Hearing him tell me that he was still struggling, and I could see in his face that he was unhappy about that fact made me as a mother feel very inept and at a loss.

Earlier that morning I was talking to my son before I took him to school and asked him how he was doing in his physics class and math class. He had struggled all last year in those classes, and I knew that these were classes that he had difficulty in. We tried a few possibilities: going to the tutor center on campus, talking to the teacher during office hours, possibly even talking to a classmate asking them to tutor him. None of which helped. Well, being that it was physics and calculus III, this year, I knew there was nothing I could personally do to help him. Hearing him tell me that he was still struggling, and I could see in his face that he was unhappy about that fact made me as a mother feel very inept and at a loss.


As I was at the front of the Dollar General waiting to check out, I overheard the woman who was paying for her items say to the cashier, "You know I'm a physics professor." Did I just hear her say what I think she said? Did she say physics professor? She could not have said physics professor; who gets in line at the dollar store behind a physics professor? While all those questions were going through my mind, she was getting her items and walking towards the door. I immediately felt a sense of urgency, and I jumped out of line and approached her. As we talked she immediately said under her breath, "This is God." She told me that she didn't even know why she was at that store. She hadn't planned to go there. I told her I wasn't supposed to be there either! We both agreed that it must have been a divine appointment that we were there to have. She was a physics professor at Winston Salem University. She told me that she was a North Carolina A&T State University alum (my son is in their early college), and she probably knew his professors. After I asked her if she tutored, she said that she did sometimes and she would be happy to tutor my son for me. I have never gone wrong listening to that still, small voice inside of me.

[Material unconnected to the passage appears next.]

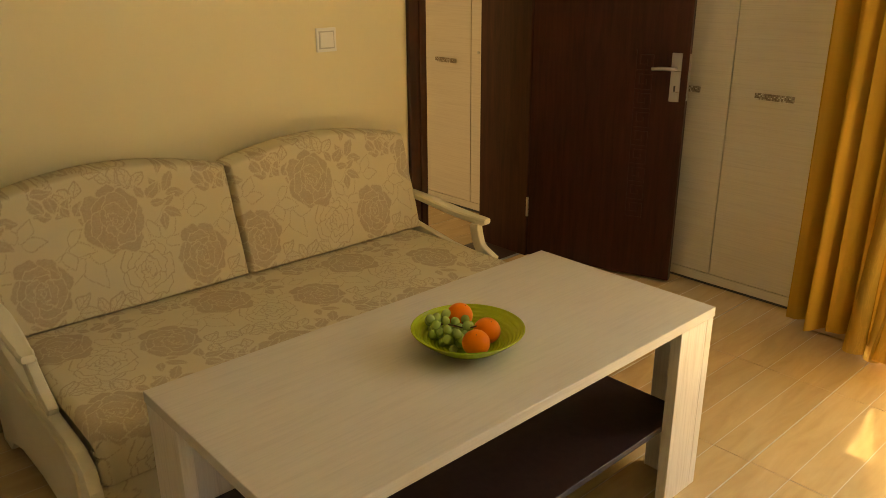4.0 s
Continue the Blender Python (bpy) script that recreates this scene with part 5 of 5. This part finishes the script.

I believe we all have that still, small voice that speaks to us...

I believe we all have that voice that tells us what we should do and though many times it says things we don't understand with our natural mind or what we do understand and just don't want to do, I believe it's the Holy Spirit telling us what we should do. I think we hear it when we know we're not eating the right way, we're not exercising like we should, feeling we should read more, we should slow down and take our time, we should get ready earlier so that we're not rushing, we should forgive someone that's really hurt us, etc... What are some things that you have heard in that still, small voice that you have ignored or put off? It may be, that it's time to listen… (Just as long as you’re not hearing voices telling you to harm someone… just sayin’ :))


 

Find your balance in life...

Find Balance

You are a 3-part being, and you have to nurture each part of you in order to remain whole and well-balanced in life.

Think about things you can do for yourself to thrive physically. Try taking a short 30 minute walk each day after you get home from work, add a salad to your lunch or dinner each day, or try to replace a carbonated beverage with a glass of water each day.

Think about things you can do for yourself to thrive emotionally or mentally. Try reading a self-help book, say no to something that you know will steal your time and peace, or start a journal and write in it everyday before you go to bed.

Think about things you can do for yourself to thrive spiritually. Be aware of something nice you can do for someone else, pray about forgiving that person who has mistreated or hurt you, read an uplifting scripture each morning before you leave the house.

These are by no means things I am telling you have to do; they are merely suggestions to get your mind working about some things that might be right for you. Work each day to grow and become the best you that you can be; there is no one like you in the world. You deserve to feel good about yourself!